Pengumuman nama era baru tersebut disampaikan oleh pihak Istana Kekaisaran Jepang di Tokyo, pada hari Senin.

Nama itu, dalam penulisan huruf kanji Jepang, bermakna sebagai "harmoni", dan akan resmi digunakan bertepatan dengan penobatan Putra Mahkota Naruhito, demikian sebagaimana dikutip dari CNN.

Putra Mahkota Naruhito akan dilantik sebagai kaisar ke-126 dalam sejarah Kekaisaran Jepang yang telah eksis lebih dari seribu tahun lalu.

Kepala Sekretaris Kabinet Jepang Yoshihide Suga mengatakan ia berharap nama baru itu, yang diadaptasi dari antologi puisi klasik Abad ke-8, akan diterima secara luas oleh masyarakat dan berakar dalam kehidupan di Negeri Matahari Terbit.


Ditentukan oleh Tim Khusus yang Ditunjuk Istana

Perdana Menteri Jepang, Shinzo Abe berjalan melintasi plakat nama era baru Kekaisaran Jepang, Reiwa, seusai konferensi pers di Tokyo, Senin (1/4).

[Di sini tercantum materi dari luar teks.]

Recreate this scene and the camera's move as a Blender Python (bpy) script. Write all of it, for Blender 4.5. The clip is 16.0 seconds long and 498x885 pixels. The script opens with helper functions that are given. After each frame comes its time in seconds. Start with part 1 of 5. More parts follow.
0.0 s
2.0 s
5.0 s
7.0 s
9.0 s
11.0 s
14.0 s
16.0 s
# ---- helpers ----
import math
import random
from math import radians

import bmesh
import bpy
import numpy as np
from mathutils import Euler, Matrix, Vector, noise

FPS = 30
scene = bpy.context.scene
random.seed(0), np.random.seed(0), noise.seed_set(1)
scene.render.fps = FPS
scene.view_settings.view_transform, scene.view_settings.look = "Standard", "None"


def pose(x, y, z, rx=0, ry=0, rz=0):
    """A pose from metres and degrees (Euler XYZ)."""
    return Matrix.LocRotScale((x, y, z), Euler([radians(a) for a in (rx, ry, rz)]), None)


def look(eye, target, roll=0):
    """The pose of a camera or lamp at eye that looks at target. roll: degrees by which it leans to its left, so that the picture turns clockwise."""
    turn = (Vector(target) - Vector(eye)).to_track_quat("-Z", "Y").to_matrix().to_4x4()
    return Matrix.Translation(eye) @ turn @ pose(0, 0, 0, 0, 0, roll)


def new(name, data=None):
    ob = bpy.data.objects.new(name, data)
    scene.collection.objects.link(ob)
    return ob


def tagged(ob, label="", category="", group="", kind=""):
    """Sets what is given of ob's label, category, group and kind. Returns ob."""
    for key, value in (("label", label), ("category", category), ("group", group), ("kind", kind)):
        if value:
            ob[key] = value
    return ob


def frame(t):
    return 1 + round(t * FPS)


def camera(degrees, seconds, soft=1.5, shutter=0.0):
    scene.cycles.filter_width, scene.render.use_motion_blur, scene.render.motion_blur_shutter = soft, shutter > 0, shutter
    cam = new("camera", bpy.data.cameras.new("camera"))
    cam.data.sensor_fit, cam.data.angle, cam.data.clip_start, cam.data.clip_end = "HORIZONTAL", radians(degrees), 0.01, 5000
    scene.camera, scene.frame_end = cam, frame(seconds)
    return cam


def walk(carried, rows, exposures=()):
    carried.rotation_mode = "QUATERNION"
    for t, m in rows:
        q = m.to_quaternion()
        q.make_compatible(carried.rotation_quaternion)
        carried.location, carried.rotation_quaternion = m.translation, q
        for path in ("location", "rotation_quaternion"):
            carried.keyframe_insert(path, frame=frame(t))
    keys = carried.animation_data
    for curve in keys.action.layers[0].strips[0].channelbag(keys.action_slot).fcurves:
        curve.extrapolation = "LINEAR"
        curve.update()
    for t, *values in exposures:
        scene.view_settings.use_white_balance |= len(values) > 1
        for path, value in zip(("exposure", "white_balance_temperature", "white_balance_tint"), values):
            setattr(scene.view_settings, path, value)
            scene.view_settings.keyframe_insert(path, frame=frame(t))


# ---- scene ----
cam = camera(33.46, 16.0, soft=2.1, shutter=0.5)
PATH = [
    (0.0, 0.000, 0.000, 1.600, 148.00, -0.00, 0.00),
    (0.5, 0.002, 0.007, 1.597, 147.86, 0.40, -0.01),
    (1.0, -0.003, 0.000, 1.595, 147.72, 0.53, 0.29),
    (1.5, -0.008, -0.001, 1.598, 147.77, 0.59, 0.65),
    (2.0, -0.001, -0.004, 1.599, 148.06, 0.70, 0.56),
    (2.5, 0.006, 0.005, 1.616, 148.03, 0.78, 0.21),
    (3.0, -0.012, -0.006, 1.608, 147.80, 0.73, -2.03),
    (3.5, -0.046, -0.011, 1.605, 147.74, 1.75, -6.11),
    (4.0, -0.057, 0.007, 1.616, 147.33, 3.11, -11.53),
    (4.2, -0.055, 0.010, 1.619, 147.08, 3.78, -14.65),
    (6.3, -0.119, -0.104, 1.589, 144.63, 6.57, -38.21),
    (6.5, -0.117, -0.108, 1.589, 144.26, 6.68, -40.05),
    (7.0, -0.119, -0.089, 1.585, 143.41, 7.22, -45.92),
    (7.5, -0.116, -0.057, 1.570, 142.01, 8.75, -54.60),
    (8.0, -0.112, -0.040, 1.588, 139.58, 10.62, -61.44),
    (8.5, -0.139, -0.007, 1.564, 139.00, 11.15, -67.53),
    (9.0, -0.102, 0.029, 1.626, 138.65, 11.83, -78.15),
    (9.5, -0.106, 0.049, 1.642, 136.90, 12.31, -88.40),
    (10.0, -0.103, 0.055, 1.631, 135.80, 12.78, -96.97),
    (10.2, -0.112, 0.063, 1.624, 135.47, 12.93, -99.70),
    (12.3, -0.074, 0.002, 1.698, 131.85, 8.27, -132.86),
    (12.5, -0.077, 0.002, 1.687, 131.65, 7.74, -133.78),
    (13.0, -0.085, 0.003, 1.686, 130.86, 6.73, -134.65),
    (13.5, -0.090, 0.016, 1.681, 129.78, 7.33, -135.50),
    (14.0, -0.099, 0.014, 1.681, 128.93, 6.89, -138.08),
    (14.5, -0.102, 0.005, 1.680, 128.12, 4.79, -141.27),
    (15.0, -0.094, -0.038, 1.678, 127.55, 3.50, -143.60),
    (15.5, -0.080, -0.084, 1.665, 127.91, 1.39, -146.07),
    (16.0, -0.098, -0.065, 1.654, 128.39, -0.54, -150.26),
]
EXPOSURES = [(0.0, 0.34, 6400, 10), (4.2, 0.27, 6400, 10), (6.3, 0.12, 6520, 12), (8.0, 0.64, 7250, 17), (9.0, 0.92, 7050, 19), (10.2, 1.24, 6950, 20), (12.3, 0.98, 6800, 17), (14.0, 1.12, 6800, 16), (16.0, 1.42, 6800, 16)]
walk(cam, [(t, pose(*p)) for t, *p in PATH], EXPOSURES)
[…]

Reiwa menjadi nama era yang baru yang mengganti Era Heisei seiring persiapan pengunduran diri Kaisar Akihito pada 31 April mendatang. (AP/Eugene Hoshiko)

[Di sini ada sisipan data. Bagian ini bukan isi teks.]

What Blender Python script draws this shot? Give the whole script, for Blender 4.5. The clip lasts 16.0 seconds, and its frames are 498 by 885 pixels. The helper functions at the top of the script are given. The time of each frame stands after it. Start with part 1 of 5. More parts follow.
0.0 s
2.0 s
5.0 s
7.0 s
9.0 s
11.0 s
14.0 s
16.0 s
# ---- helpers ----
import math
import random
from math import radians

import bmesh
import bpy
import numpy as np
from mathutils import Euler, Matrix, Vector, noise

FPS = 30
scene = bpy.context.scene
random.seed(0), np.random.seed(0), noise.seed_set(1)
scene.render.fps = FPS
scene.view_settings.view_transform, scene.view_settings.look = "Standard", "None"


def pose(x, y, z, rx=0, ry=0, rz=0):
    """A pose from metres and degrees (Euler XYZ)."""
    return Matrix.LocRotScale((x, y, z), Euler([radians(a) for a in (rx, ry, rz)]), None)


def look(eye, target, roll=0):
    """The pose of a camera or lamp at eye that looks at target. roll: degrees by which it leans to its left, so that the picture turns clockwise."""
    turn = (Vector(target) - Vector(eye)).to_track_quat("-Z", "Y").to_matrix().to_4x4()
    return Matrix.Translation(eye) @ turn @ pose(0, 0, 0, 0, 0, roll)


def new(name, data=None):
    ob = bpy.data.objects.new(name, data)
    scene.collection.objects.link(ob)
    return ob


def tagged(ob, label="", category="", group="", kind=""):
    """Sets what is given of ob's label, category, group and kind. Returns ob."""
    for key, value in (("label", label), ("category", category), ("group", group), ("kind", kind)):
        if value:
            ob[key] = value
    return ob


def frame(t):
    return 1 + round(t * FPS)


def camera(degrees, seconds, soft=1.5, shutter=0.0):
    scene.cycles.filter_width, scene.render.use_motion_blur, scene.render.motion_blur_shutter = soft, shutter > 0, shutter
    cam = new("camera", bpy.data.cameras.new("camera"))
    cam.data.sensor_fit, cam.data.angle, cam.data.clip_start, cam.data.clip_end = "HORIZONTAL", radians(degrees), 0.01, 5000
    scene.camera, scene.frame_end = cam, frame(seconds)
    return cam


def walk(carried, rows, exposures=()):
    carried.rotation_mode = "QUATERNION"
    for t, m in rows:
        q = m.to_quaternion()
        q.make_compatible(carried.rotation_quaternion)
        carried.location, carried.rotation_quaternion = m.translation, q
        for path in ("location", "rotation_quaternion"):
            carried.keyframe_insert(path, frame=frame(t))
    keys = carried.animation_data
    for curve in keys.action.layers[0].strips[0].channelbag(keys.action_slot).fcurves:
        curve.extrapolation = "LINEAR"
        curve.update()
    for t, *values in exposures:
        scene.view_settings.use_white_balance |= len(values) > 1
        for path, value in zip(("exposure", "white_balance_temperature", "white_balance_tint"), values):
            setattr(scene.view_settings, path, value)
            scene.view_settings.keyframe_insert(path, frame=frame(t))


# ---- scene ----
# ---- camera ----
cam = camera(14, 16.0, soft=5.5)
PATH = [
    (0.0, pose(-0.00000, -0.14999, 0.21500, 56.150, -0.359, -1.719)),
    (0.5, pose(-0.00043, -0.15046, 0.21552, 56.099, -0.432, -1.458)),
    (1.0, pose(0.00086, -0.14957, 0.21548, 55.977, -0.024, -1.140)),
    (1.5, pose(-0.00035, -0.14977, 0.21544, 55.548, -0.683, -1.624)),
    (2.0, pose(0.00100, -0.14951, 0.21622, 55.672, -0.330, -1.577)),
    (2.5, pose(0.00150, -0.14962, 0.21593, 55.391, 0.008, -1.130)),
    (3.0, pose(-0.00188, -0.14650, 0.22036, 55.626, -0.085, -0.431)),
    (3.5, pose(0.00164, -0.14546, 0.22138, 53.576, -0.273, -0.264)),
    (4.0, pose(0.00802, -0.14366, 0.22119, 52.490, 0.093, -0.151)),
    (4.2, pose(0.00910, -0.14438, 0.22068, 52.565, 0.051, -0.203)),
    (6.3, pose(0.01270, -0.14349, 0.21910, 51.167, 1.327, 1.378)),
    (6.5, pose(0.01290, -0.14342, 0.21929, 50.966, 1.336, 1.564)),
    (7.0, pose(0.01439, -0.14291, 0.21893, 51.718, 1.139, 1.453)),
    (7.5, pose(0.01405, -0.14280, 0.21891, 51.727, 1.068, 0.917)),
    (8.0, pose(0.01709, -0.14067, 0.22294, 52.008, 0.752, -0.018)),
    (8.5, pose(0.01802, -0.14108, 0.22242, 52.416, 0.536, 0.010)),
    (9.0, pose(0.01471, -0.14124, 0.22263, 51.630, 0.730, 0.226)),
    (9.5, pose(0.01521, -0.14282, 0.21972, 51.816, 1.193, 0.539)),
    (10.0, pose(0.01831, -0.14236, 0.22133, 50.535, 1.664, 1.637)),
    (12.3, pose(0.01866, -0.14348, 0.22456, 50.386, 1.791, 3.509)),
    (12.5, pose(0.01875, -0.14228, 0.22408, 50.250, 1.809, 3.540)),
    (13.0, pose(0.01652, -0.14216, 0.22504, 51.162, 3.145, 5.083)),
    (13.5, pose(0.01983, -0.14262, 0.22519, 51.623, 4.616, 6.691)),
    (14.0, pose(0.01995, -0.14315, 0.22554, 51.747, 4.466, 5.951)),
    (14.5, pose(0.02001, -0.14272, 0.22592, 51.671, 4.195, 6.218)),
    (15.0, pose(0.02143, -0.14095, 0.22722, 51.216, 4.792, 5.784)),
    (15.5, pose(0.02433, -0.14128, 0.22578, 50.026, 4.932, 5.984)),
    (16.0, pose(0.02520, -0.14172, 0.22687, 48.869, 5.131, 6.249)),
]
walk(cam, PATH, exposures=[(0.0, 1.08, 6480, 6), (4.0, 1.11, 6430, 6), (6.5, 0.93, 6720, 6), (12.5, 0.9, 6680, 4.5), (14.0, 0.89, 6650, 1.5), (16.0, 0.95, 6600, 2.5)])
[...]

Sementara itu, pemilihan nama era baru bagi Jepang, menurut National Institutes for the Humanities, kemungkinan dipilih oleh tim khusus yang ditunjuk oleh dewan kehormatan istana.

Masing-masing dari mereka diperintahkan untuk mengusulkan nama berdasarkan beberapa pertimbangan budaya.

"Kita tahu bahwa mulai sekitar abad ke-10, nama-nama era baru diputuskan oleh orang-orang berpenedikan yang terpilih secara khusus untuk melayani istana kaisar, dan dikenal dengan julukan monjō hakase," jelas Masaharu Mizukami, profesor di Fakultas Sastra di Chuo University, Jepang.

"Ketika memutuskan nama era baru, masing-masing monjō hakase akan mengirimkan teks berjuluk nengō kanmon, yang berisi usulan nama dari pertimbangan budaya klasik Jepang," lanjutnya.

Informasi tentang bagaimana nama era baru diputuskan, serta diskusi yang melatarbelakanginya, terus dijaga ketat sejak Kaisar Akihito mengumumkan rencana pengunduran diri pada 2017 lalu.

Pekan lalu, pimpinan Kabinet Jepang mengatakan kepada wartawan bahwa nama-nama akademisi dan ahli lainnya, yang berkontribusi terhadap penentuan nama era baru kekaisaran, tidak akan dipublikasikan.